[Start]

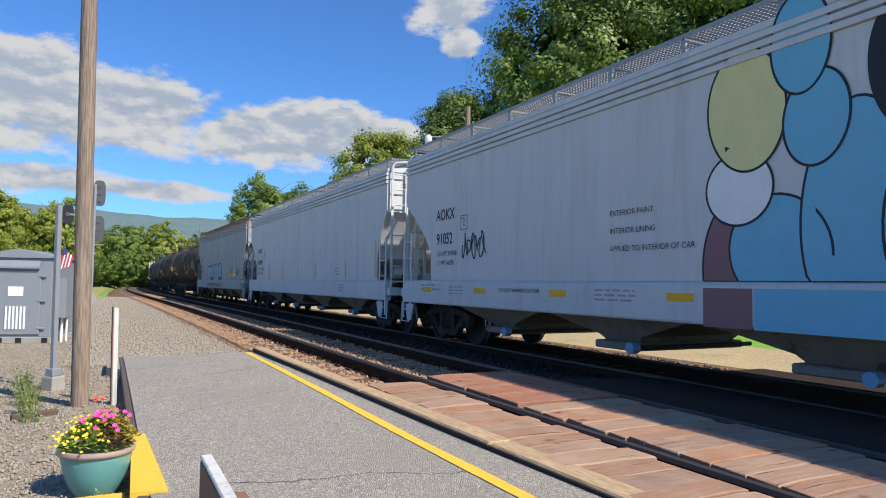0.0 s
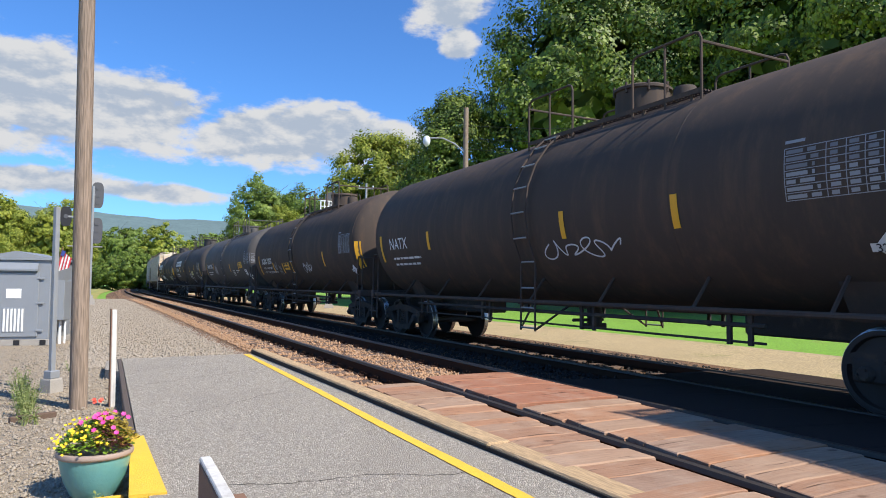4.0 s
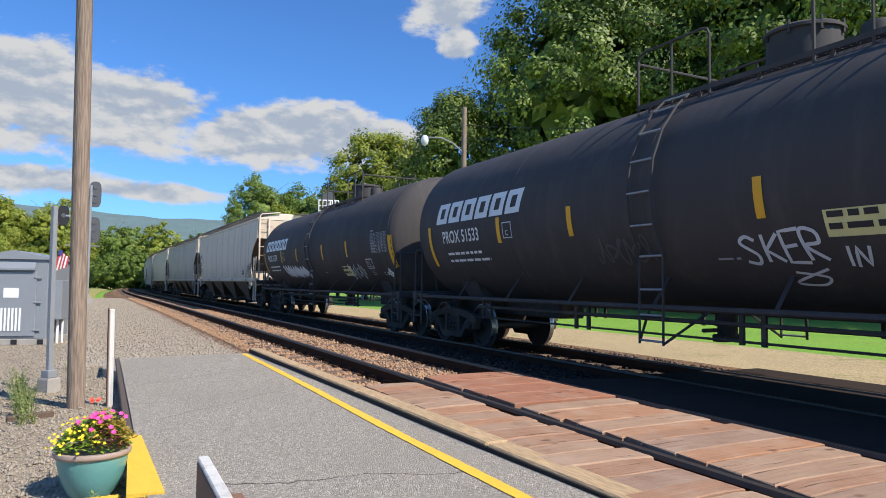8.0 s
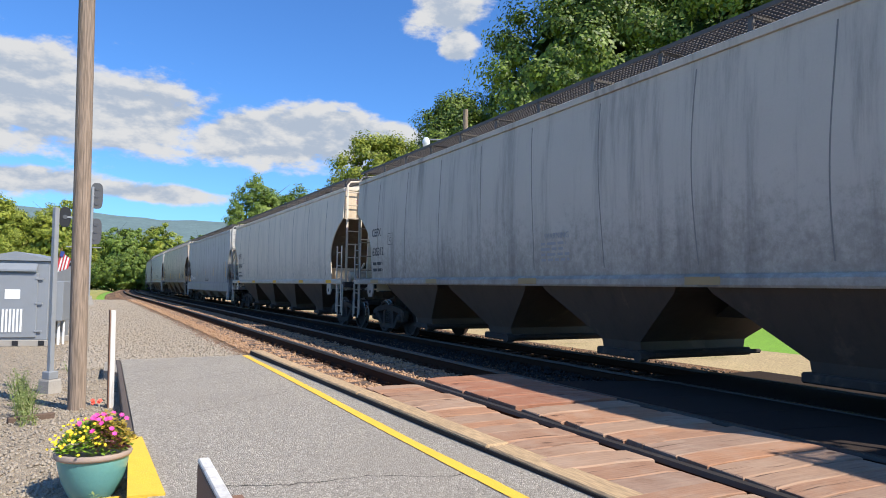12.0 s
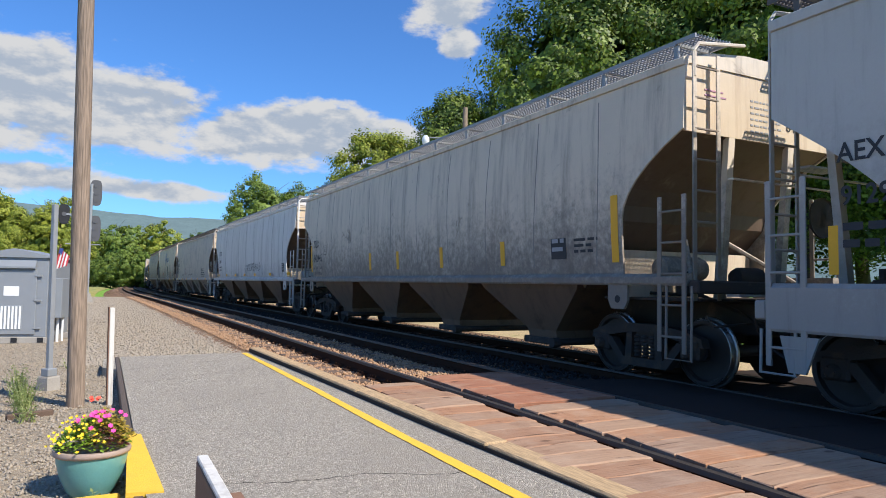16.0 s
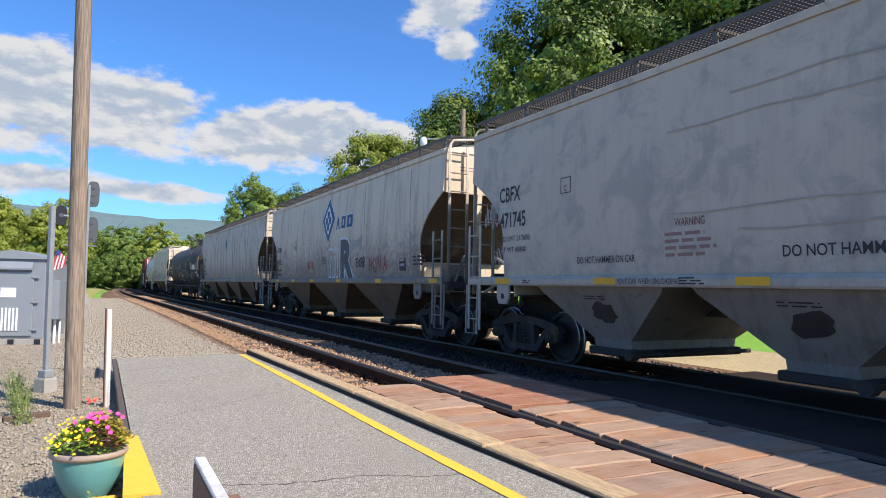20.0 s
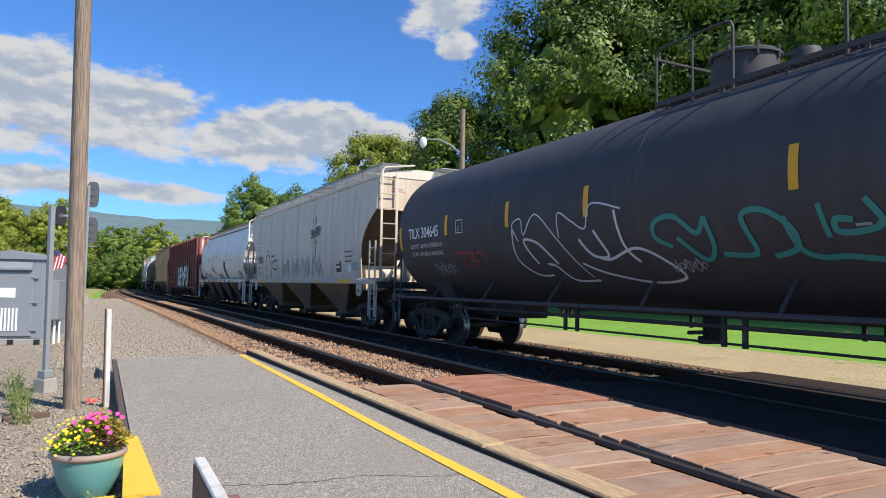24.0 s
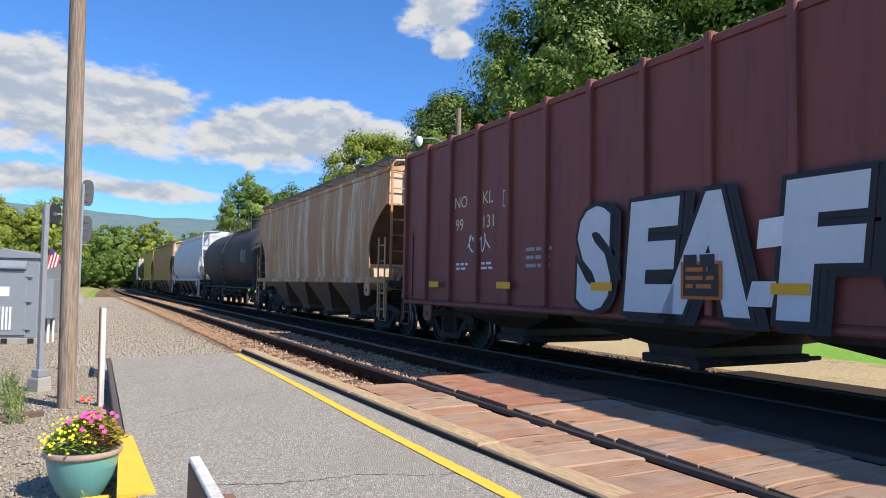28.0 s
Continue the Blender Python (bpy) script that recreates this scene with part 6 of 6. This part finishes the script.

[End]

> **Required work**:
Copy every line of the data word for word, omitting the images.

> **Full output**:
0.0 s
4.0 s
8.0 s
12.0 s
16.0 s
20.0 s
24.0 s
28.0 s
Continue the Blender Python (bpy) script that recreates this scene with part 6 of 6. This part finishes the script.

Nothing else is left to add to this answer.